One telemetry seam survives the teardown, and it is not on the host. It is the control plane. The fleet does not schedule itself - an orchestration layer authenticates, requests capacity, and drives the lifecycle, and those API calls are logged where the microVMs are not. On AWS that is CloudTrail: the RunInstances and scaling calls, the IAM principal behind them, the credential that spun the metal, the region selected. Detection migrates off the endpoint and onto that record. The signal is not a process inside a guest that lived 800 milliseconds. It is the rate, identity, and geography of the calls that manufacture guests, and the anomaly in a credential creating capacity it never created before. T1078.004 leaves a mark in the control plane even when the workload leaves none on the host.
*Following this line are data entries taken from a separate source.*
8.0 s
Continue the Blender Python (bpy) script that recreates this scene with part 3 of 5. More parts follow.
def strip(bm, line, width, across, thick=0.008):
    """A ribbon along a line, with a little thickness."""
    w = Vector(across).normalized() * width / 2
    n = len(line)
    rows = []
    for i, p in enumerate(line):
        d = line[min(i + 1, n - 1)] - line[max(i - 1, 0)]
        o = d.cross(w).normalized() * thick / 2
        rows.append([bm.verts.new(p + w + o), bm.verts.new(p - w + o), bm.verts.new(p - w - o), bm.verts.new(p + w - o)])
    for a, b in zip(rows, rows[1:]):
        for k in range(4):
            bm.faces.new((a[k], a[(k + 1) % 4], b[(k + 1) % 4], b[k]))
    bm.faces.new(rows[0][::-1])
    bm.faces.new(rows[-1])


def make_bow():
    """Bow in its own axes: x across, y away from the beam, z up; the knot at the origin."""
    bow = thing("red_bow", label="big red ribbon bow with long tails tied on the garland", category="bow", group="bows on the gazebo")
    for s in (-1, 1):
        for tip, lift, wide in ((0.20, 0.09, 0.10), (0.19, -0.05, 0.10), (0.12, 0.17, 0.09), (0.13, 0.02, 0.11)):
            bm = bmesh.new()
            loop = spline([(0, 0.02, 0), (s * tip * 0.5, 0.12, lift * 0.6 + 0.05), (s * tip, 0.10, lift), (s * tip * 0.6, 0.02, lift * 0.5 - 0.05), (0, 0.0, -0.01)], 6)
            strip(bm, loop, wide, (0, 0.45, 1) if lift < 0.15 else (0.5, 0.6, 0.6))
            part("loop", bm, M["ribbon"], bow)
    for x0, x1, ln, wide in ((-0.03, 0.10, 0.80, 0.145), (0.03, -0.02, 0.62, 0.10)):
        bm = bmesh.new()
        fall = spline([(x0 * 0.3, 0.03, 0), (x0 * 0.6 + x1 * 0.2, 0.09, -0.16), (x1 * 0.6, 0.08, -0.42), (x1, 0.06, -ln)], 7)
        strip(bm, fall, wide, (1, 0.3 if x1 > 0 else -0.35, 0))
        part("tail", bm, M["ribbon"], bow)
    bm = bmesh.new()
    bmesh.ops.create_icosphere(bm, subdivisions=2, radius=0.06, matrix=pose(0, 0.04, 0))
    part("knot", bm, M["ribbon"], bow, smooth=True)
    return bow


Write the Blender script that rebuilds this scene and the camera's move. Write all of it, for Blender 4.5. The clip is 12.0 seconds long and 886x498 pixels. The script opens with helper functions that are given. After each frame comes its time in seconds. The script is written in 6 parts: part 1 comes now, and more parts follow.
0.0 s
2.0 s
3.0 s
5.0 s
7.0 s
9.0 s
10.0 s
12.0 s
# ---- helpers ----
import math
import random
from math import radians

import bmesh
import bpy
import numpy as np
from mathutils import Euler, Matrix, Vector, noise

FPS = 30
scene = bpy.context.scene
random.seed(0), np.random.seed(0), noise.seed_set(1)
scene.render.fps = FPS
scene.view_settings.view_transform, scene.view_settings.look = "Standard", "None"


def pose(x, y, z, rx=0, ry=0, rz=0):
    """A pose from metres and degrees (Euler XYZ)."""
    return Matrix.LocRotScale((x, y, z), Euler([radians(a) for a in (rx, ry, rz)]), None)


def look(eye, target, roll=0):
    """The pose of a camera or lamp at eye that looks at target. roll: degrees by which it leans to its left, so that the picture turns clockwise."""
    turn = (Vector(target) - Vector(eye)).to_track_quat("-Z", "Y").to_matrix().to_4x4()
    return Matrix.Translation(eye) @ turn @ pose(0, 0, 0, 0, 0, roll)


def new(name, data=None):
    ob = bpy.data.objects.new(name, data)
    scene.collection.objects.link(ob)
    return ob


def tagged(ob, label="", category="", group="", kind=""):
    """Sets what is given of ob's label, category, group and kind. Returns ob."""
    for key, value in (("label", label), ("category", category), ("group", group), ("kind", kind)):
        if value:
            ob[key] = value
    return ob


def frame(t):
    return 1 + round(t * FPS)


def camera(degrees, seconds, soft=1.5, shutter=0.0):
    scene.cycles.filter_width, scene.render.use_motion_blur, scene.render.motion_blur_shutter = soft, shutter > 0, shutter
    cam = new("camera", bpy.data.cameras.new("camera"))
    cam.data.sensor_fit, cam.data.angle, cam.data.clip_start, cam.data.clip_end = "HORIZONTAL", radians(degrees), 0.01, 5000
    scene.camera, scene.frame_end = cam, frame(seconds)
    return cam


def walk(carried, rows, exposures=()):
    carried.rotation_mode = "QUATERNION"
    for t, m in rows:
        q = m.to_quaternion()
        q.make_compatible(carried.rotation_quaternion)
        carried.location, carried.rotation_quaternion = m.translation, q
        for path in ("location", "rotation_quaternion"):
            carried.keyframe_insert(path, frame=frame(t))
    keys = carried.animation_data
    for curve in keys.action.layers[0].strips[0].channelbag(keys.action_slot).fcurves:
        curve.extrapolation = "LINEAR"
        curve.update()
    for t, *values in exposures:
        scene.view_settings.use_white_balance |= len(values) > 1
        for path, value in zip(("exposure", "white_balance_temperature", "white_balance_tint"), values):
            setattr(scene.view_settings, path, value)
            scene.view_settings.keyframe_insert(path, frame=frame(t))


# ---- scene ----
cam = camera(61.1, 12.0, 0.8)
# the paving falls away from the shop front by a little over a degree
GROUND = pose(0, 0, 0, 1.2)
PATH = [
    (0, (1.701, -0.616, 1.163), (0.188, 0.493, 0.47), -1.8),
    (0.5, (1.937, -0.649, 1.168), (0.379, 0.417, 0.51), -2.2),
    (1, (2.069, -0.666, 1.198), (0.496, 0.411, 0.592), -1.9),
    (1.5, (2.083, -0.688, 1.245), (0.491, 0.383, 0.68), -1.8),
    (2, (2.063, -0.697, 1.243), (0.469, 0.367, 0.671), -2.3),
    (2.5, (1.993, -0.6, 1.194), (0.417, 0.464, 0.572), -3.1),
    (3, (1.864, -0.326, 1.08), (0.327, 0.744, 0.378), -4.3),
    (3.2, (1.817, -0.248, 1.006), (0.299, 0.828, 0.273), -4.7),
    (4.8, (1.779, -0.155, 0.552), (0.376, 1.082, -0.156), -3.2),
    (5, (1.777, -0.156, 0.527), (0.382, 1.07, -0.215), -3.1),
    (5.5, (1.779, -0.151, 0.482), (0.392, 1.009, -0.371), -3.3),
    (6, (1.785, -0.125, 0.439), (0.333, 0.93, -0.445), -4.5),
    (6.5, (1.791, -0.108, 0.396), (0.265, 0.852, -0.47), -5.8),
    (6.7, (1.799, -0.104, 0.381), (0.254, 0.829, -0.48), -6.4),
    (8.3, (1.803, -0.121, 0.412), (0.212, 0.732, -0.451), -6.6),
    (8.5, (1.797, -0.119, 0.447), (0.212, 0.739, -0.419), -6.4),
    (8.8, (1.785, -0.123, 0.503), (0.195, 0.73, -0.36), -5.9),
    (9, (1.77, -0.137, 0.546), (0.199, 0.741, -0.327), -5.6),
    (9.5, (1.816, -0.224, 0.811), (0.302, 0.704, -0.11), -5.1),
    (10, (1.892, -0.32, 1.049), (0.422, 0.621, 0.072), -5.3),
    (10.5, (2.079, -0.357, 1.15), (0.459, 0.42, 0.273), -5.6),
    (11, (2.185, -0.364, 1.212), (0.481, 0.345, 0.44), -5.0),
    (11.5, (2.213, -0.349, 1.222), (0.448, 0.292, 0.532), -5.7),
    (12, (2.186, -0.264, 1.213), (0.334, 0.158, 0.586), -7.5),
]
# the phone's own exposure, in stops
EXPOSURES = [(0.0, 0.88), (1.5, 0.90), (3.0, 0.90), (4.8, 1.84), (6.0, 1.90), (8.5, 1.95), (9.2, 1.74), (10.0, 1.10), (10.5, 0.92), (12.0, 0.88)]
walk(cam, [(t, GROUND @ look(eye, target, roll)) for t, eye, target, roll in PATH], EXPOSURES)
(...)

The patch boundary on the VMM is straightforward - Firecracker ships fixes as tagged releases, and the affected version range is whatever predates the fix for a given virtio or vsock advisory. Patching the VMM is the easy part. The residual exposure after that patch is three things the release notes do not close. The host KVM surface, owned by the kernel version, not Firecracker. The microarchitectural side channels, owned by host SMT configuration and microcode. And the observability gap, owned by the platform operator and closed by no patch at all, because the speed that sells the service is the same speed that outruns every tool built on the assumption that a machine lives long enough to be watched. The sub-second boot is not the vulnerability. It is the condition under which the instrumentation never gets a turn.